Matrix stimulation methods that utilize acid injection can enhance formation permeability out to a few feet away from the wellbore, which limits their impact on well production rate. Hydraulic fractures can penetrate into the reservoir hundreds to thousands of feet, extending the wellbore reach and enabling significant well productivity improvement through increasing the surface area directly connected to the wellbore and creating a highly conductive pathway that allows fluids to flow more easily from the reservoir to the wellbore. After a fracture is created, reservoir fluids flow from the formation into the fracture and then along the fracture to the well. For the fracture to significantly improve production, it must offer much less flow resistance than the formation.

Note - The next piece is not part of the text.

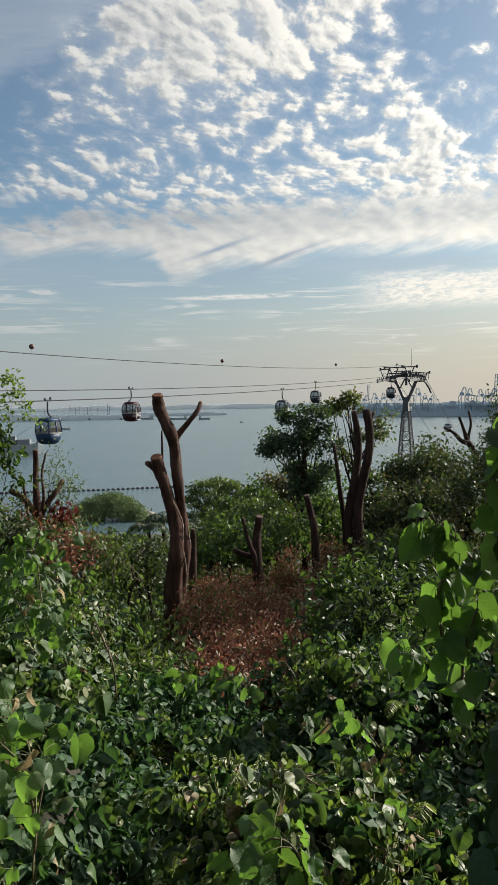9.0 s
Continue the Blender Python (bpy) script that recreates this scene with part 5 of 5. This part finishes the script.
def build_shrubs():
    """Low growth between the vines and the trunks: many shrubs, each with its own leaves."""
    rnd = random.Random(31)
    k = 0
    for r in (7.9, 9.3, 11.0, 12.8, 14.8, 17.2, 20.0, 23.5):
        n = int(6 + r * 0.95)
        for i in range(n):
            az = -28 + 66 * (i + rnd.uniform(0.15, 0.85)) / n
            d = r * rnd.uniform(0.95, 1.05)
            p = P(az, 0, d)
            top = surf_z(p.x, p.y) + (rnd.uniform(-0.5, 0.35) if d < 11.5 else rnd.uniform(-1.3, 0.75))
            rx = (0.36 + 0.026 * d) * rnd.uniform(0.6, 1.25)
            rz = rx * rnd.uniform(0.6, 0.95)
            if d > 11.5:
                rx, rz = rx * 0.8, rx * rnd.uniform(0.9, 1.5)
            brown = (0.4 < az < 10.8 and 7.0 < d < 15.5) or (2.5 < az < 15 and 15 < d < 19.5)
            if brown and d > 14:
                brown = rnd.random() < 0.9
                top = surf_z(p.x, p.y) + rnd.uniform(0.05, 0.6) if brown and 4.5 < az < 13.5 else top - 0.2
            mat_ = M_SHRUB
            if az > 10.5:
                mat_ = rnd.choice((M_SHRUB, M_DARK, M_DARK, M_MID)) if az > 15 else rnd.choice((M_SHRUB, M_MID, M_DARK, M_SHRUB))
            else:
                mat_ = rnd.choice((M_SHRUB, M_LIGHT, M_MID, M_DARK, M_MID))
            blobs = [((p.x + rx * rnd.uniform(-0.8, 0.8), p.y + rx * rnd.uniform(-0.8, 0.8), top - rz * rnd.uniform(0.3, 1.7 if d < 11.5 else 2.6)), (rx * rnd.uniform(0.3, 0.6),) * 2 + (rz * rnd.uniform(0.25, 0.6),)) for _ in range(7)]
            if 1.0 < az < 3.0 and 7.2 < d < 9.0:
                continue
            if brown:
                rx *= 0.62
                top -= 0.28 if d < 13 else 0.0
                if d > 10:
                    top += -0.15 if az < 5 else 0.15
                top += rnd.uniform(-0.30, 0.34)
                bl = [((p.x + rx * rnd.uniform(-1, 1), p.y + rx * rnd.uniform(-1, 1), top - rnd.uniform(0.05, 1.1)), (rx * rnd.uniform(0.3, 0.7),) * 2 + (rnd.uniform(0.14, 0.34),)) for _ in range(11)]
                tree("withered_shrub", (p.x, p.y, ground_z(p.x, p.y)), bl, 1900, 0.054 + 0.0012 * d, SLIM, M_BROWN, "withered red-brown shrub with dry hanging leaves", 600 + k, 0.10, 7, accent_name="green_foliage", accent=(M_SHRUB, 0.30), category="shrub", group="withered shrubs", trunk_r=0.016, limbs=80, bark=M_TWIGR, hang=0.9, lump=1.6)
            else:
                tree("slope_shrub", (p.x, p.y, ground_z(p.x, p.y)), blobs, int(900 - 12 * d), 0.072 + 0.0042 * d, OVAL if d > 13.5 else ROUNDS, mat_, "low green shrub on the slope", 600 + k, 0.14, 16, category="shrub", group="slope shrubs", trunk_r=0.02, limbs=14)
            k += 1
    for i in range(26):
        az, d = rnd.uniform(2.8, 11.2), rnd.uniform(8.0, 16.5)
        p = P(az, 0, d)
        top = surf_z(p.x, p.y) + rnd.uniform(-0.5, 0.12)
        rx = rnd.uniform(0.3, 0.55)
        bl = [((p.x + rx * rnd.uniform(-1, 1), p.y + rx * rnd.uniform(-1, 1), top - rnd.uniform(0.05, 0.8)), (rx * rnd.uniform(0.3, 0.6),) * 2 + (rnd.uniform(0.12, 0.28),)) for _ in range(7)]
        tree("withered_shrub", (p.x, p.y, ground_z(p.x, p.y)), bl, 650, 0.066, SLIM, M_BROWN, "withered red-brown shrub with dry hanging leaves and bare twigs", 820 + i, 0.09, 7, accent_name="green_foliage", accent=(M_SHRUB, 0.16), category="shrub", group="withered shrubs", trunk_r=0.016, limbs=90, bark=M_TWIGR, hang=0.9, lump=1.6)


def undergrowth(name, seed, n, az0, az1, r0, r1, material, size, label, keep, kinds, rise):
    """Low growth that fills the slope between the shrubs, in tufts."""
    rng = np.random.default_rng(seed)
    pos, out = [], []
    while len(pos) < n:
        az, r = rng.uniform(az0, az1), math.sqrt(rng.uniform(r0 ** 2, r1 ** 2))
        if not keep(az, r):
            continue
        x, y = r * math.sin(radians(az)), r * math.cos(radians(az))
        zs, zg = surf_z(x, y), ground_z(x, y)
        z = zg + (zs - zg) * rise * (0.35 + 0.65 * rng.random())
        for _ in range(9):
            pos.append((x + rng.normal() * 0.14, y + rng.normal() * 0.14, z + rng.normal() * 0.12))
    pos = np.array(pos)
    m = len(pos)
    nrm = unit(np.array([0.1, -0.2, 0.6]) + rng.normal(size=(m, 3)) * 0.5)
    tip = unit(rng.normal(size=(m, 3)) * 0.8 + np.array([0, 0, -0.4]))
    co, f = leaves_np(pos, tip, nrm, size * rng.uniform(0.6, 1.25, m), kinds, rng)
    ob = new(name, mesh_np(name, co, f, material))
    tagged(ob, label, "undergrowth", kind="stuff")


def withered_zone(az, r):
    return 2.6 < az < 11.5 and 7.4 < r < 18.5


build_left_trees()
build_shrubs()
undergrowth("undergrowth", 411, 42000, -26, 36, 9.5, 34, M_LIGHT, 0.14, "dense shaded undergrowth between the shrubs", lambda a, r: not withered_zone(a, r) and not (1.0 < a < 3.0 and r < 9.5), OVAL, 0.72)
undergrowth("withered_undergrowth", 412, 13000, 2.6, 14, 7.4, 20, M_BROWN, 0.062, "red-brown withered undergrowth with dry leaves", lambda a, r: withered_zone(a, r) or (10 < a < 14 and 15 < r < 20), SLIM, 0.86)


# ------------------------------------------------------------------ vines close by
def hollow(x, y):
    """Shape of the mounds of the low growth: under -0.3 a dark hollow."""
    a = noise.noise(Vector((x * 0.75, y * 0.75, 7.3)))
    b = noise.noise(Vector((x * 1.9, y * 1.9, 1.7)))
    return a + 0.6 * b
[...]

The degree to which the fracture can enhance fluid transmission to the wellbore can be quantified using the dimensionless fracture conductivity, defined as1Cinco-Ley, H., & Samaniego-V., F. (1981). Transient pressure analysis for fractured wells. Journal of Petroleum Technology, 33(9), 1749–1766. https://doi.org/10.2118/7490-PA:

\[ F_{CD} = \frac{k_f w_f}{k x_f} \] (2.5)

where:

  • \(F_{CD}\): dimensionless fracture conductivity
  • \(k\): reservoir permeability
  • \(k_f\): fracture permeability which is dictated by the proppant
  • \(w_f\): fracture width
  • \(x_f\): fracture half-length

The term \(k_f w_f\) represents the flow capacity of the fracture, while \(k x_f\) represents the reservoir’s ability to supply fluid to the fracture. If \(F_{CD}\) is small, the fracture itself restricts flow, and the production improvement can be limited. If \(F_{CD}\) is large, the fracture provides an efficient pathway for fluid flow and behaves as a high-conductivity fracture. An \(F_{CD} > 70\) is considered equivalent to an infinite conductivity fracture2Valkó, P., & Economides, M. J. (1995). Hydraulic fracture mechanics. Wiley. (relative to the formation) such that flow resistance within the fracture can be neglected for the purpose of flow modeling.

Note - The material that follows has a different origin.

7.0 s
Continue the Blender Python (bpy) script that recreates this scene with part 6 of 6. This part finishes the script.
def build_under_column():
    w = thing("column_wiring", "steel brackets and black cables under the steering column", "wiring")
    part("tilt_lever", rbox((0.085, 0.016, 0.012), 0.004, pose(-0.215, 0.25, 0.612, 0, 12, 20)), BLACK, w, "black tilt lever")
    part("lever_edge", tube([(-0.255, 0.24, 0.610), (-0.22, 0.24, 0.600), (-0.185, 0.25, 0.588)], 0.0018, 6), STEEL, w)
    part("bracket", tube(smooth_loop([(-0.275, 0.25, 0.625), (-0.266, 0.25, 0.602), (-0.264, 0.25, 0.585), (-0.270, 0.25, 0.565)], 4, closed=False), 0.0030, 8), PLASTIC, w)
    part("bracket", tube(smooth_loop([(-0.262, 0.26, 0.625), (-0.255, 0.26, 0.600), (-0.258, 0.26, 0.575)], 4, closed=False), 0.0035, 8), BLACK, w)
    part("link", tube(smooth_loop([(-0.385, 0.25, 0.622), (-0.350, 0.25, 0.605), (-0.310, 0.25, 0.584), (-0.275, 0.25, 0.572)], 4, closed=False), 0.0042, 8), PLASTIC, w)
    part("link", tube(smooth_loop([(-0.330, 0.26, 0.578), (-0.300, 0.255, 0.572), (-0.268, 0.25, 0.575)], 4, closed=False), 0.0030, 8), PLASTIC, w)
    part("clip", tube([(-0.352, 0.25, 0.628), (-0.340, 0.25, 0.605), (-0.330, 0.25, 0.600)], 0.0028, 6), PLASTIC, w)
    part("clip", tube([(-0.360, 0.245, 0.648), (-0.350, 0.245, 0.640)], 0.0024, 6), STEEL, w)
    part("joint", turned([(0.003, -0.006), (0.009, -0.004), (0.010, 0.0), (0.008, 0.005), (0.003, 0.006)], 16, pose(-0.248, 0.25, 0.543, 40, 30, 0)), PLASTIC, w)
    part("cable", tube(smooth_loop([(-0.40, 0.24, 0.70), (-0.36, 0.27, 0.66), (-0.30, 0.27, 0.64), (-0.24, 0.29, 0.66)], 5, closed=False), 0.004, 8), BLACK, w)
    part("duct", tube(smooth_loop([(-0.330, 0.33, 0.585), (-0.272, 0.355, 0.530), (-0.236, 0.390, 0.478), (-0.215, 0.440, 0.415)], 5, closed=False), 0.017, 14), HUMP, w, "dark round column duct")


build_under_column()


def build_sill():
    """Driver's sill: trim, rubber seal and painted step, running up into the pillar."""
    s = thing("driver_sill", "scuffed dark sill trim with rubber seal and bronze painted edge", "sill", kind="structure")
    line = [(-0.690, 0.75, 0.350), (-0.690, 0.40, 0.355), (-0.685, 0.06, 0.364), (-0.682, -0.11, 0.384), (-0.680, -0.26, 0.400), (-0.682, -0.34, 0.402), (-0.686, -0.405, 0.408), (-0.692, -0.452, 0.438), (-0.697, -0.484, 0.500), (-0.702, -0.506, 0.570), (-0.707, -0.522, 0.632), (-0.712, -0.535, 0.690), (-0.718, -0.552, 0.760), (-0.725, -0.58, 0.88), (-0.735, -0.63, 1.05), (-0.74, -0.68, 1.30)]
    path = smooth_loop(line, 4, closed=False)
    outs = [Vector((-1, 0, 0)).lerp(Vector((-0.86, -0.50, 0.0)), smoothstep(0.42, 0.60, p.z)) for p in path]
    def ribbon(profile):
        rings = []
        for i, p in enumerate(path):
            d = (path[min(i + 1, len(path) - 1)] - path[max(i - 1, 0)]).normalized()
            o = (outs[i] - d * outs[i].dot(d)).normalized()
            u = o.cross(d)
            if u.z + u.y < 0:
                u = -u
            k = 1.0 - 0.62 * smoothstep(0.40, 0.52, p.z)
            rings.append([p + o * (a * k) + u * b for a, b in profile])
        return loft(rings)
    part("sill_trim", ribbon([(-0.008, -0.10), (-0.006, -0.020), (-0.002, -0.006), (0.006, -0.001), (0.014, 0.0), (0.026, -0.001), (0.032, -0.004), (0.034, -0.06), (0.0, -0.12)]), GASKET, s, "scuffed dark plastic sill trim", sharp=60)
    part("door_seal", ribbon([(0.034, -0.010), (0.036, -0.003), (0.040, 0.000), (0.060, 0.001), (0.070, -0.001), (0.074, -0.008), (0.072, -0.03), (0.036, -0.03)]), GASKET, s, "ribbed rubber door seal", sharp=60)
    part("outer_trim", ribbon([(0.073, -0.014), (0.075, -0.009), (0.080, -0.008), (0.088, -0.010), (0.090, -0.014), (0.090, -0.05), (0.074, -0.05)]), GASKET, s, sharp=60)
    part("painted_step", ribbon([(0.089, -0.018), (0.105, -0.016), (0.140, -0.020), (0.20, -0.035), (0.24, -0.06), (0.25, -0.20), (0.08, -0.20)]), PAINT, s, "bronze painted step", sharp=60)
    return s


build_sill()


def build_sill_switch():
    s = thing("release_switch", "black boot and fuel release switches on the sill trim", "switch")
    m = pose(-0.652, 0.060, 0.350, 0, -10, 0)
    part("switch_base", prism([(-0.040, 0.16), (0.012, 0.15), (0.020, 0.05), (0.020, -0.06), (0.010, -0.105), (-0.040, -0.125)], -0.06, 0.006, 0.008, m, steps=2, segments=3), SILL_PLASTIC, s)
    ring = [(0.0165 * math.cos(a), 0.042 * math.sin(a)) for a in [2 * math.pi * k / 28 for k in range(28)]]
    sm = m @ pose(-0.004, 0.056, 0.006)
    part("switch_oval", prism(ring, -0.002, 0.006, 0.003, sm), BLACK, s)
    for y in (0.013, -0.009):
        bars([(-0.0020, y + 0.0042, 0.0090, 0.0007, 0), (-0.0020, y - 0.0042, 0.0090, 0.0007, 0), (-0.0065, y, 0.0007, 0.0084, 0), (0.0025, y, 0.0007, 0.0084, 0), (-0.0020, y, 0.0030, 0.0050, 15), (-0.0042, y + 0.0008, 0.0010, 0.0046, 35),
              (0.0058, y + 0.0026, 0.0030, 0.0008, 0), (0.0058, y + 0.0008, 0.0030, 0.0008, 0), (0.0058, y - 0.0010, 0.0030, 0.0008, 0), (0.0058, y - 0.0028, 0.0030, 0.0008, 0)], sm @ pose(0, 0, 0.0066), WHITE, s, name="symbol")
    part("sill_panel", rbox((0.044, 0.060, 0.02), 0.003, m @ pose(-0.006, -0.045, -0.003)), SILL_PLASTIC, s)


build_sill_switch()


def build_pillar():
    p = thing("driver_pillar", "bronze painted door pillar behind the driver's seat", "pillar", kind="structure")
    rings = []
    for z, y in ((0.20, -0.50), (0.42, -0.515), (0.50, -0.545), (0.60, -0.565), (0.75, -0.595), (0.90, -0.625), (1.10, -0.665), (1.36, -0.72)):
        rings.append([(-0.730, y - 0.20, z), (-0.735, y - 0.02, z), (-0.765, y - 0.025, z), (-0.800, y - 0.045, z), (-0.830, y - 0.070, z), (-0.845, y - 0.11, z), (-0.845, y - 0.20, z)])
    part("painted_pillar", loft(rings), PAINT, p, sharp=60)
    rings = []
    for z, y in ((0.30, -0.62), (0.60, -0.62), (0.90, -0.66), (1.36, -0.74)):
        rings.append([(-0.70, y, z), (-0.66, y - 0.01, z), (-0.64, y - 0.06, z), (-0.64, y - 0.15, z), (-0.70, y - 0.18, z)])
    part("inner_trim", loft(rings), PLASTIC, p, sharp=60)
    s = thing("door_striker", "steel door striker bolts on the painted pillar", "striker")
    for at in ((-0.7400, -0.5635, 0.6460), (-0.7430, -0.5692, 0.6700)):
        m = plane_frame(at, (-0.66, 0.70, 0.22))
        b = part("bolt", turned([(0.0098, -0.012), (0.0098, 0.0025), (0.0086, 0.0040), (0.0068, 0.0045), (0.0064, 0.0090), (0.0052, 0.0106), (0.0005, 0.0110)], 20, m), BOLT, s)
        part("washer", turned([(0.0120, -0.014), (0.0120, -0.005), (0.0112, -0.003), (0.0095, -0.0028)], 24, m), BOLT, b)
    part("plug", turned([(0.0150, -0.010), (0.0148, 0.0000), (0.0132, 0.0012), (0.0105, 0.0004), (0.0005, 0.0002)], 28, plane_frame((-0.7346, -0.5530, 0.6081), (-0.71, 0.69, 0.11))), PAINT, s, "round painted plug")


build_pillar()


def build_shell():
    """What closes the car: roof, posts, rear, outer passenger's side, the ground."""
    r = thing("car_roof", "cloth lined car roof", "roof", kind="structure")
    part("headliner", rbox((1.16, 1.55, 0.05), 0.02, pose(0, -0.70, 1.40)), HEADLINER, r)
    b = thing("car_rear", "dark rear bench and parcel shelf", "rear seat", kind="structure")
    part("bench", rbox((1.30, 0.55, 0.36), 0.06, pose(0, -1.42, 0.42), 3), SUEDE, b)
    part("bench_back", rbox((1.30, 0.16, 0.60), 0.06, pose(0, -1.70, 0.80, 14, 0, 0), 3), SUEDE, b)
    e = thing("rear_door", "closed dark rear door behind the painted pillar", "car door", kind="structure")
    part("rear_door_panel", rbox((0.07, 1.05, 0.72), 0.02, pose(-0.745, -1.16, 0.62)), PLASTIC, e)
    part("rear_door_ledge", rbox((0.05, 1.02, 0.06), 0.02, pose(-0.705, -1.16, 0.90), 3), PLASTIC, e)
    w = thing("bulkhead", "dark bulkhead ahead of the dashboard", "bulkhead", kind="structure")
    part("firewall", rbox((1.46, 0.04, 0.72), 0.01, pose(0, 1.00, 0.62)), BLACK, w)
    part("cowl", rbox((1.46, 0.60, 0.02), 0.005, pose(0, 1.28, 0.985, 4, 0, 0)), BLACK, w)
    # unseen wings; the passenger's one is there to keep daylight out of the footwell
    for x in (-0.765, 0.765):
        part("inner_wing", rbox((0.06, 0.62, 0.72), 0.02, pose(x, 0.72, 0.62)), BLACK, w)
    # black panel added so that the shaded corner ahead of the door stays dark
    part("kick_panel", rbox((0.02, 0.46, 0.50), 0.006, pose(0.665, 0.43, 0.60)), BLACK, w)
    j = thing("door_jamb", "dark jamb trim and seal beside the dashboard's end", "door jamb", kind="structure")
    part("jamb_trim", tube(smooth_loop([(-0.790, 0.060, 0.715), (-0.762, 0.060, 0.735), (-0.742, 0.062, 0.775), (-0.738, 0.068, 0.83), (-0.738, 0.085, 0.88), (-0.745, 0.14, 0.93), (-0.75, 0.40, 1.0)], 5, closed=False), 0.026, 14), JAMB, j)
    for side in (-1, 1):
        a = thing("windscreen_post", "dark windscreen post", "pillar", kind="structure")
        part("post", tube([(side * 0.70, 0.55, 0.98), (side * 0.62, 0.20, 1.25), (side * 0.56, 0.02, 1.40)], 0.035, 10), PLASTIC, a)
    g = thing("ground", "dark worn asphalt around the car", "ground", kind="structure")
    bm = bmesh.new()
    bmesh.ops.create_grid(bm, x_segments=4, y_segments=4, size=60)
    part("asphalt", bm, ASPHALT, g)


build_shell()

Although \(F_{CD}\) is a measure of the effectiveness of a fracture in a reservoir, well productivity is more complicated, and depends independently on fracture half-length (\(x_f\)) and fracture conductivity (\(k_f w_f\)), and fracture effectiveness also varies with time.

\(J/J_o\) is strongly time dependent in vertical wells with vertical hydraulic fractures, such that \(J/J_o\) can be hundreds of times higher during the early production history of a well as compared to later3Morse, R. A., & Von Gonten, W. D. (1972). Productivity of vertically fractured wells prior to stabilized flow. Journal of Petroleum Technology, 24(7), 807–811. . For wells producing from a finite, bounded drainage area, early vs late time is defined in the following way:

  • early time – Production behavior is defined as infinite acting because the depletion front moving out from the well has not yet contacted any flow boundaries (also known as transient behavior).
  • late time – Production behavior after the depletion driven pressure front reaches a boundary, when flow transitions from the infinite-acting to finite reservoir behavior. This late time behavior is termed pseudo-steady state, and is characterized by a dramatic increase in the rate of decline of the production.

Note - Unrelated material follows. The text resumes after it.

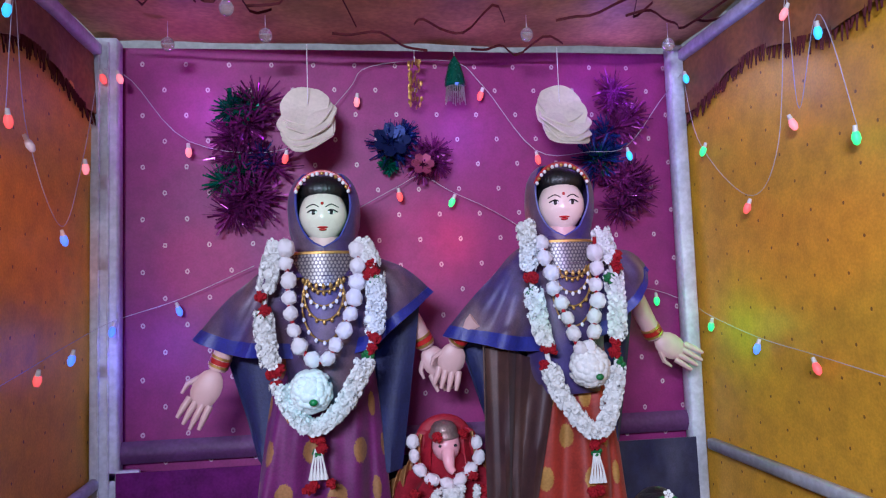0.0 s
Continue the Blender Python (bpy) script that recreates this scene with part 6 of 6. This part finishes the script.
for s in (-1, 1):
    b.tube(spline([(ax + s * 0.006, ay - 0.030, az + 0.188), (ax + s * 0.020, ay - 0.024, az + 0.174), (ax + s * 0.024, ay - 0.010, az + 0.150)], 6), [0.006, 0.008, 0.009, 0.009, 0.008, 0.006, 0.002], 3, 8)
b.tube(spline([(ax + 0.012, ay - 0.005, az + 0.16), (ax + 0.02, ay - 0.022, az + 0.14), (ax + 0.014, ay - 0.026, az + 0.122)], 6), [0.012, 0.011, 0.010, 0.009, 0.008, 0.006, 0.003], 3, 8)
b.tube([(ax - 0.013, ay + 0.012, az + 0.187), (ax + 0.013, ay + 0.012, az + 0.187)], 0.010, 3, 8)
for s in (-1, 1):
    b.ball((ax + s * 0.032, ay - 0.004, az + 0.128), (0.017, 0.015, 0.015), 1, 12, 8)
    b.tube(spline([(ax + s * 0.04, ay - 0.006, az + 0.125), (ax + s * 0.065, ay - 0.012, az + 0.118), (ax + s * 0.085, ay - 0.02, az + 0.122)], 6), [0.009, 0.0085, 0.008, 0.0075, 0.007, 0.006, 0.005], 0, 8)
    b.ball((ax + s * 0.092, ay - 0.022, az + 0.124), (0.012, 0.008, 0.006), 0, 10, 6, rot(0, -s * 18, 0))
    for k in range(9):
        q = k / 8
        o = Vector((ax + s * (0.018 + 0.062 * q), ay + 0.02 + 0.004 * k * 0.3, az + 0.165 + 0.018 * math.sin(q * 2.6)))
        e = o + Vector((s * (0.020 + 0.032 * q), 0.006, -0.035 - 0.055 * q))
        b.tube(spline([o, o.lerp(e, 0.5) + Vector((s * 0.012, 0, 0.006)), e], 6), [0.008, 0.009, 0.0095, 0.009, 0.008, 0.006, 0.002], 5, 7, 0.35)
    b.tube(spline([(ax + s * 0.012, ay + 0.018, az + 0.15), (ax + s * 0.04, ay + 0.016, az + 0.185), (ax + s * 0.085, ay + 0.018, az + 0.168), (ax + s * 0.118, ay + 0.022, az + 0.10)], 14), [0.006] * 12 + [0.005, 0.004, 0.002], 5, 8)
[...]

The time in days at which pseudo-steady state behavior begins for a well, \(t_{pss}\), can be calculated as4Earlougher, R. C. (1977). Advances in well test analysis. Henry L. Doherty Memorial Fund of AIME. https://doi.org/10.2118/3631-PA

\[ t_{pss} = \frac{\phi \cdot \mu \cdot c_t \cdot A}{0.07032 \cdot k} \] (2.6)

where

  • \(\phi\) is porosity (in decimal format),
  • \(\mu\) is viscosity in cp,
  • \(c_t\) is total compressibility in psi−1,
  • \(A\) is drainage area in ft2, and
  • \(k\) is permeability in md.

Assuming reasonable oilfield properties (\(\phi = 0.15\), \(\mu = 1\) cp, \(c_t = 1 \times 10^{-5}\) psi−1, \(A = 1{,}742{,}400\) ft2), pseudo-steady state for the 100 md conventional reservoir permeability of our previous example starts at

\[ t_{pss} = \frac{(0.15)(1\ cp)(1 \times 10^{-5} / psi)(1{,}742{,}400\ ft^2)}{0.07032 \, (100\ md)} = 0.37\ days \]

For the unconventional example permeability of \(k = 0.1\) md, pseudo-steady state starts 1,000 times later at 372 days. Taking permeability reduction one step further, to include a shale with \(k = 0.001\) md (1 microdarcy), the time to start pseudo-steady state would be 37,000 days or 100 years. Since the definition of the beginning of pseudo-steady state is the time at which the depletion pressure front reaches the reservoir boundary, for the 40 acre square drainage area of our example, in the 100 md conventional reservoir, the depletion pressure front will travel the 660 ft from the well to the boundary in ½ day, but in the unconventional case with \(k = 0.001\) md, that same journey will take 100 years!